When evaluating a cyber-insurance policy, companies should pay particular attention to whether the policy’s coverage is first party, third party, or both. First-party coverage will deal with the insured’s own losses resulting from a cyber attack, while third-party coverage concerns the insured’s liability to others resulting from breach or cyber event. Given the complex nature of cyber breaches and the often sensitive nature of information at issue, companies should ensure their policies contain both coverage sections (and this is usually the case).
Additionally, many companies confident in the strength of their cybersecurity infrastructure might be unaware that an increasing number of cyber attacks are aimed at third-party vendors.

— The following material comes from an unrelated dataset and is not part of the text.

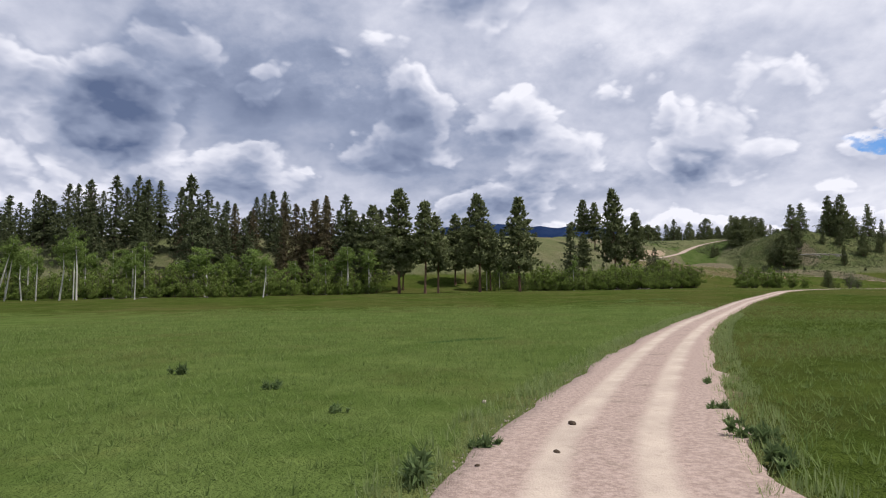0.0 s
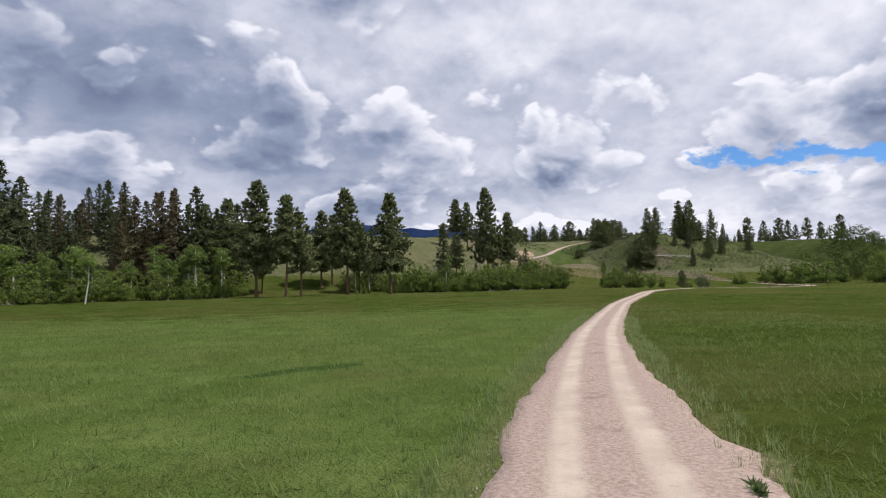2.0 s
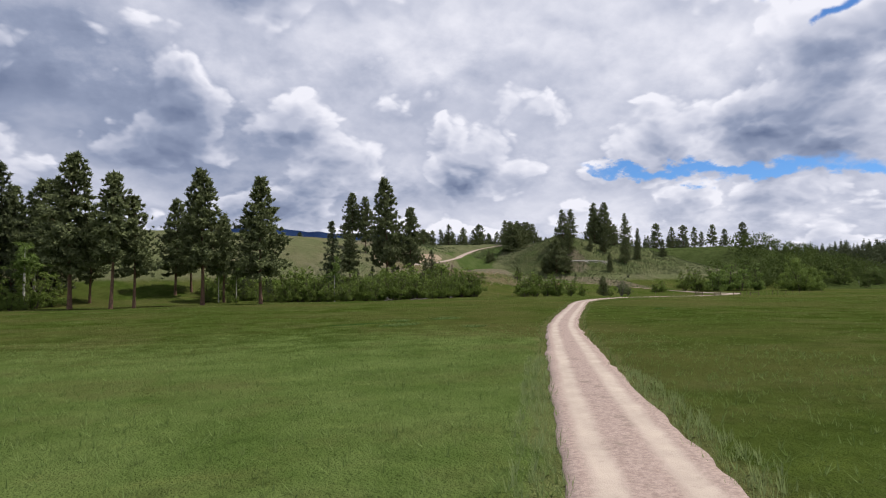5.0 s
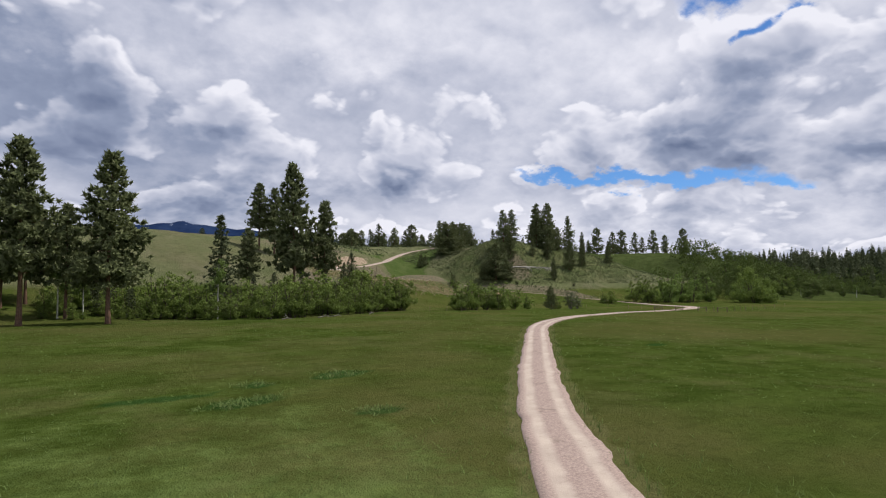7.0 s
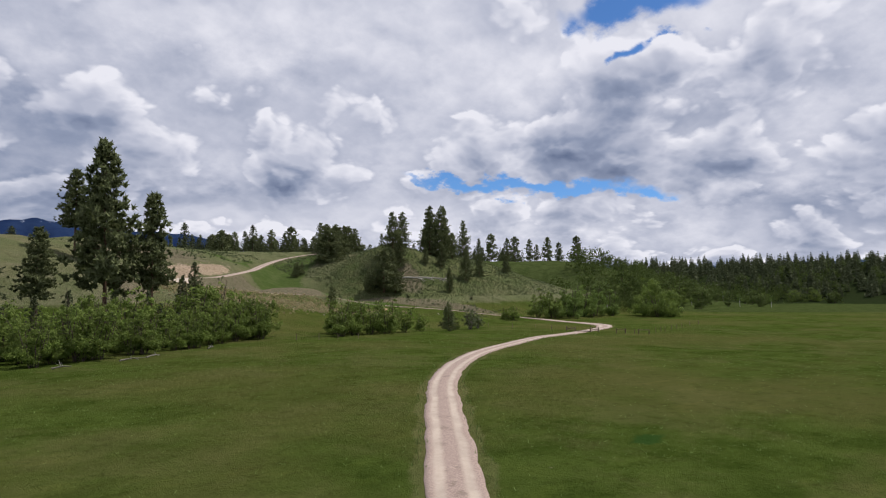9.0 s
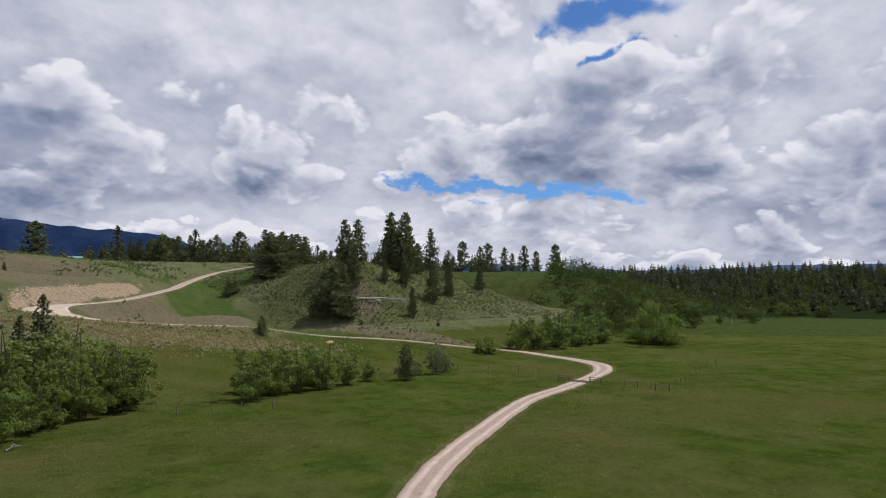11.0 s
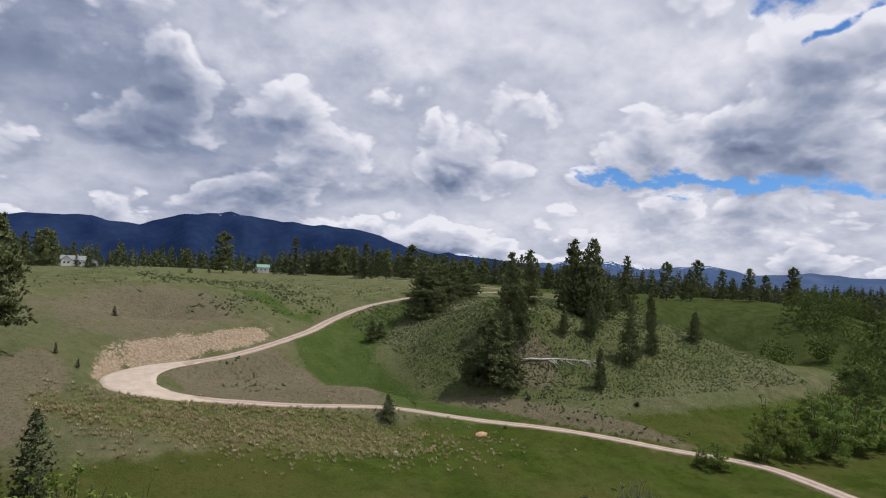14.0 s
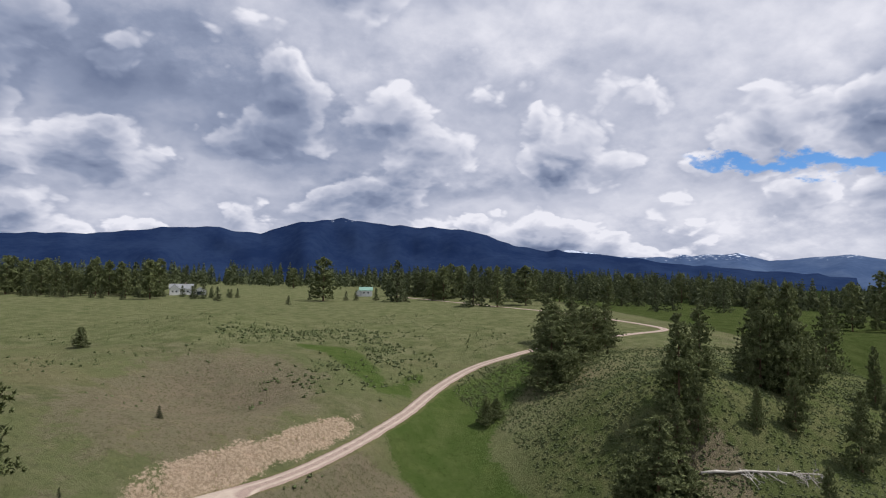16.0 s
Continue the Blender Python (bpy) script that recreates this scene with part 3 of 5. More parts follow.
def conifer(name, label, seed, h, r, clear, kind, fine=1.0):
    """A conifer: trunk with limbs, and a crown of many sprays. kind: pine or fir."""
    rng = np.random.RandomState(seed)
    pine = kind == "pine"
    tree = thing(name, label, "tree")
    lean = rng.uniform(-0.02, 0.02, 2)
    spine = lambda z: np.array([lean[0] * z + 0.12 * math.sin(z * 0.25 + seed), lean[1] * z + 0.12 * math.cos(z * 0.21 + seed), z])
    zs = np.linspace(-0.4, h * 0.97, 9)
    wood = [tube([spine(z) for z in zs], [max(0.03, h * 0.0135 * (1 - z / h) ** 0.8 + (0.12 if z < 0.2 else 0)) for z in zs], 8)]
    n_limbs = int(h * (4.2 if pine else 5.0) * fine) + (40 if h < 8 else 0)
    centres, sizes, ways, faces_ = [], [], [], []
    big = (h / 26) ** 0.7
    for i in range(n_limbs):
        u = (i + rng.rand()) / n_limbs
        z = h * (clear + (0.985 - clear) * u)
        if pine:
            reach = r * (1 - u) ** 0.72 * (0.7 + 0.3 * min(1, u / 0.15)) * rng.uniform(0.55, 1.15) + 0.35 * big
            tilt = rng.uniform(-0.3, 0.2) + 0.5 * u
        else:
            reach = r * (1 - u) ** 0.85 * rng.uniform(0.7, 1.12) + 0.25 * big
            tilt = rng.uniform(-0.45, -0.1) + 0.4 * u
        a = i * 2.39996 + rng.uniform(-0.6, 0.6)
        out = np.array([math.cos(a), math.sin(a), 0])
        foot = spine(z)
        tip = foot + out * reach + np.array([0, 0, reach * tilt])
        if i % 2 == 0:
            wood.append(tube([foot, (foot + tip) / 2 + np.array([0, 0, -0.05 * reach]), tip], [0.02 + 0.012 * reach, 0.015 + 0.006 * reach, 0.008], 3))
        n = max(2, int(reach / big * (1.5 if pine else 1.7) * fine))
        for f in np.linspace(0.25 if pine else 0.12, 1.0, n):
            for twin in range(3 if f > 0.55 else 2 if f > 0.3 else 1):
                spread = 0.17 * reach * f + 0.08
                centres.append(foot + (tip - foot) * f + rng.normal(size=3) * (spread, spread, spread * 0.55))
                sizes.append((0.80 if pine else 0.66) * rng.uniform(0.7, 1.25) * big / fine ** (0.4 if fine > 1 else 1.0))
                ways.append(out * 0.55)
                off = (centres[-1] - foot) / (reach + 0.3)
                faces_.append(out * 0.55 + off * (0.5, 0.5, 0.9) + (0, 0, 0.42))
    v, f = blades(np.array(centres), np.array(sizes), 9 if pine else 7, rng, 0.3 if pine else -0.1, 0.36 if pine else 0.30, 1.0, np.array(ways), np.array(faces_))
    wv, wf = gathered(wood)
    shaped("trunk", wv, wf, BARK if pine else DARK_BARK, tree)
    shaped("crown", v, f, {"pine": PINE, "fir": SPRUCE, "rust": RUST, "juniper": JUNIPER}[kind], tree)
    tree["tall"] = h
    return tree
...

For this reason, companies should engage in a thorough vetting of any particular vendor’s cybersecurity practices, consult with counsel to strength indemnity resulting from a vendor breach and, most importantly, ensure that both the company’s and the vendor’s insurance policies cover losses stemming from a cyber attack.
There are a variety of cyber-related coverages to choose from; some are broad, cyber-liability polices—which address harm resulting from cyber activities (e.g., unauthorized disclosure of private information), as well as cyber infringement, injury or damage to information systems, notification expenses, e-theft, and cyber extortion. Then there’s event-management or breach-remediation coverage, which may cover costs related to managing a data breach (sometimes including a breach of a cloud service or other third party storing your data), such as costs associated with providing notification to compromised individuals, restoring lost data, and hiring legal counsel, public-relations consultants and forensic investigators. Crime-specific policies are also helpful, as they provide coverage for a variety of theft-based cybercrimes that may not be covered by your cyber policy. And what about business-interruption losses caused by a hacker-driven network failure (which would probably not be covered in your typical business-interruption policy)? Consider network-interruption coverage, which covers losses stemming from disruption of business activities caused by cybercriminals; this is often the case with distributed denial-of-service (DDoS) attacks. In sum, there exist myriad coverage options for those looking to ensure protection in the event of a cyber attack.
The current increase in work-from-home practices poses even greater risks of cyber-related breaches. See Danny Palmer, Cybersecurity: Half of employees admit they are cutting corners when working from home, ZDNet, (May 28, 2020 6:41 PM). So, now is the time for companies to consult with their counsel to reevaluate existing policies to determine the extent of coverage arising from a cyber-related event. If they do not have coverage, companies should strongly consider acquiring a cyber-insurance policy.